White House Denies Funding to Replace Tribal Villages

The federal government appears to be reneging on yet another promise to Native American tribes.

1 minute read

November 6, 2017, 2:00 PM PST

By Elana Eden


Columbia River Gorge

Members of the Warm Springs, Yakama, Umatilla, and Nez Perce tribes lost there homes when the U.S. Army Corps of Engineers built the Bonneville Dam, along with others along the Columbia River. | Rainy Beck / Shutterstock

The Office of Management and Budget has abruptly rejected the U.S. Army Corps' request for $1.6 million to plan and develop a new town for several Native tribes at the Washington-Oregon border.

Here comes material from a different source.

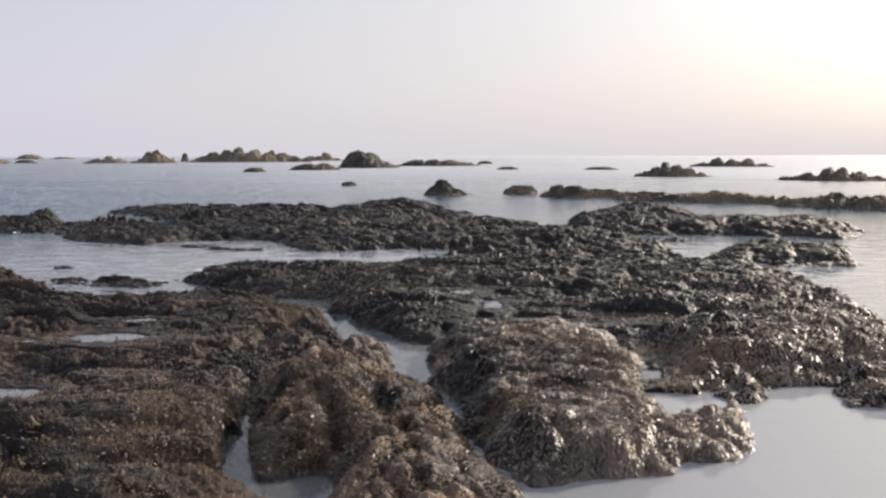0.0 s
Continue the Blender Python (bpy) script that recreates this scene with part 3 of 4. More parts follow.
# ---- the reef, rock by rock ----
reef("reef_rock", "broad low reef platform of brown weed-covered rock with tide pools",
     [(-2.78, 2.24), (-3.47, 2.77), (-3.86, 2.99), (-4.07, 2.92), (-4.81, 3.43), (-5.6, 3.79), (-6.23, 4.14), (-6.74, 4.09), (-7.38, 4.53),
      (-7.05, 5.16), (-7.14, 5.56), (-7.5, 6.08), (-7.2, 6.45), (-6.9, 6.8), (-6.5, 7.05), (-6.05, 6.92), (-5.72, 6.48), (-5.4, 6.2), (-5.2, 6.35), (-5.5, 6.7),
      (-5.95, 7.28), (-6.25, 7.55), (-6.75, 7.9), (-7.3, 8.28), (-7.75, 8.52), (-8.25, 8.95), (-8.7, 9.0), (-9.17, 8.95), (-9.49, 9.4),
      (-8.7, 10.07), (-7.77, 11.2), (-6.68, 11.3), (-5.46, 10.95), (-4.73, 9.9), (-4.2, 9.5), (-3.7, 9.6), (-3.05, 9.5),
      (-2.33, 9.5), (-1.72, 9.38), (-1.35, 9.15), (-1.15, 8.6), (-1.0, 7.85), (-0.88, 7.5), (-0.8, 7.0), (-0.75, 6.4), (-0.95, 5.3), (-1.18, 4.95), (-1.08, 4.1), (-0.75, 3.75), (-0.6, 3.0)],
     0.15, 0.0145, 100, rock_near, edge=0.12, strata=-14, rough=1.0, knobs=0.8,
     mounds=((-6.5, 9.5, 1.7, 0.8, 35, 0.30), (-5.3, 9.3, 1.2, 0.5, 20, 0.10), (-6.15, 6.5, 0.55, 0.3, -35, 0.13), (-5.0, 5.95, 0.35, 0.3, 0, -0.10), (-6.95, 5.8, 0.42, 0.4, 20, -0.17), (-5.0, 3.85, 0.7, 0.3, -30, 0.15), (-4.35, 3.5, 0.75, 0.2, -33, 0.20), (-5.2, 4.0, 0.5, 0.2, -30, 0.12), (-3.9, 4.3, 0.5, 0.25, -15, -0.06), (-2.9, 3.6, 0.6, 0.3, -14, -0.05),
             (-3.45, 4.2, 0.35, 0.3, 20, 0.12), (-3.2, 4.9, 0.45, 0.3, 10, 0.10), (-1.7, 4.6, 0.6, 0.9, 20, 0.10), (-1.7, 8.0, 0.7, 0.5, -20, 0.05), (-7.0, 4.45, 0.35, 0.25, 20, 0.05), (-2.47, 3.32, 0.4, 0.25, 0, 0.12), (-3.6, 3.4, 0.3, 0.2, 0, 0.08), (-3.6, 9.4, 0.9, 0.4, 0, -0.09), (-1.5, 8.75, 0.5, 0.45, -30, -0.16)),
     cracks=((-1.28, 5.7, -1.18, 5.0, 0.07, 0.12), (-3.5, 3.3, -2.2, 2.95, 0.08, 0.08), (-4.0, 3.75, -2.3, 3.3, 0.08, 0.08), (-3.2, 2.95, -2.3, 2.75, 0.07, 0.08), (-3.9, 4.2, -2.5, 3.75, 0.08, 0.08), (-3.3, 4.6, -2.0, 4.2, 0.06, 0.08)),
     pools=((-2.68, 6.80, 0.29, 0.17, 8, 0.10), (-2.58, 5.1, 0.22, 0.10, -12, 0.09), (-2.7, 7.62, 0.22, 0.08, 0, 0.10), (-2.45, 8.48, 0.13, 0.08, 0, 0.10), (-3.0, 3.62, 0.17, 0.05, -15, 0.05), (-4.39, 5.32, 0.15, 0.045, 40, 0.08),
            (-2.98, 2.88, 0.15, 0.035, -18, 0.04), (-3.45, 5.31, 0.11, 0.09, 0, 0.09), (-3.2, 6.71, 0.15, 0.05, 0, 0.09), (-4.15, 3.84, 0.12, 0.05, -10, 0.08), (-4.7, 5.72, 0.18, 0.05, -10, 0.07), (-2.1, 5.68, 0.13, 0.06, 0, 0.10)),
     weed=40000, weed_size=0.032, upright=0.5, drape=0.5, puddles=0.058, patches=((3600, 0.048, weed_tan, 0.3, 1.3, -4.75, 3.75, 0.7, 0.32, "tan seaweed hanging in thick fingers"), (3200, 0.055, weed_tan, 0.25, 1.3, -3.4, 4.3, 0.4, 0.5, "tan seaweed hanging in thick fingers"),
              (2600, 0.05, weed_tan, 0.25, 1.3, -3.4, 3.1, 0.6, 0.4, "tan seaweed hanging in thick fingers"), (3600, 0.05, weed_tan, 0.3, 1.3, -5.9, 5.6, 0.8, 0.8, "tan seaweed hanging in thick fingers"),
              (24000, 0.024, weed_lush, 0.3, 0.8, -1.32, 4.3, 0.40, 0.9, "brown felt of short algae"), (9000, 0.03, weed_dark, 0.4, 0.9, -2.3, 3.9, 0.5, 0.8, "dark fronds of seaweed"), (450, 0.03, weed_green, 0.4, 0.6, -3.05, 3.86, 0.09, 0.05, "olive-green fronds beside a pool"), (900, 0.035, weed_green, 0.4, 0.6, -6.9, 5.7, 0.25, 0.15, "olive-green fronds at the waterline"), (7000, 0.022, weed_wet, 0.4, 1.3, -1.7, 5.6, 1.0, 1.8, "small wet glinting fronds"), (9000, 0.028, weed_felt, 0.4, 0.6, -1.6, 8.3, 0.6, 0.6, "brown felt of short algae"), (7000, 0.026, weed_lush, 0.4, 0.8, -1.4, 8.0, 0.4, 0.8, "brown felt of short algae"), (6000, 0.035, weed_lush, 0.4, 0.6, -5.7, 6.3, 0.3, 0.3, "orange-brown felt of algae on a hump"), (3000, 0.04, weed_felt, 0.4, 0.6, -5.6, 9.2, 0.9, 0.5, "brown felt of short algae")), calmer=((-1.75, 4.5, 0.7, 0.9, 0.4), (-1.6, 8.2, 0.6, 0.5, 0.6), (-3.7, 3.9, 1.3, 1.0, 1.6), (-6.2, 6.0, 1.1, 0.8, 0.8)),
     strapped=((1800, 0.034, -1.9, 7.7, 0.7, 0.9, "small wet blades glinting in the sun"), (2600, 0.032, -1.65, 6.2, 0.6, 1.2, "small wet blades glinting in the sun"), (2600, 0.03, -1.3, 5.0, 0.35, 0.8, "small wet blades glinting in the sun"), (1200, 0.03, -2.3, 5.6, 0.8, 0.8, "small wet blades glinting in the sun")),
     tufts=((-5.23, 3.98, 0.12, 7, 0.15), (-4.96, 3.94, 0.12, 6, 0.15), (-5.25, 4.33, 0.14, 5, 0.14), (-4.44, 3.81, 0.12, 8, 0.15), (-4.19, 3.45, 0.12, 8, 0.14), (-3.94, 2.95, 0.12, 8, 0.13), (-3.63, 4.30, 0.10, 6, 0.15), (-3.33, 4.08, 0.12, 6, 0.13), (-3.35, 4.81, 0.12, 8, 0.14), (-2.83, 4.28, 0.10, 5, 0.12),
            (-2.76, 4.03, 0.12, 5, 0.12), (-2.79, 5.02, 0.05, 3, 0.14), (-2.13, 3.96, 0.15, 6, 0.10), (-2.42, 3.02, 0.08, 3, 0.12), (-5.72, 5.17, 0.25, 9, 0.12), (-5.6, 6.1, 0.14, 16, 0.10), (-6.6, 4.8, 0.25, 8, 0.11), (-3.36, 2.73, 0.14, 7, 0.10), (-2.98, 2.44, 0.12, 6, 0.11),
            (-4.7, 5.2, 0.6, 16, 0.09), (-3.9, 5.6, 0.8, 14, 0.08), (-2.4, 4.2, 0.6, 14, 0.07), (-3.0, 3.3, 0.4, 12, 0.09), (-4.2, 6.6, 0.8, 12, 0.07)))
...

The new development was planned to replace a number of towns that were destroyed by the construction of a series of dams on the Columbia River beginning in the 1930s. "Since then, many Native Americans have lived at least six months out of the year on 30 fishing sites not made for full-time human habitation," often with limited access to restrooms, Molly Harbarger explains in The Oregonian. The government recognized its obligation to replace the lost homes in 2016.

To do so, the U.S. Army Cops had requested $1.6 million out of a fund normally used to maintain the lower river basin, which was experiencing a surplus. All signs pointed to the transfer being approved, and the planning process for the new town had begun.

Now, the White House's surprise decision "has again left hundreds of Native Americans in unsafe, unsanitary makeshift housing for the foreseeable future," Harbarger notes.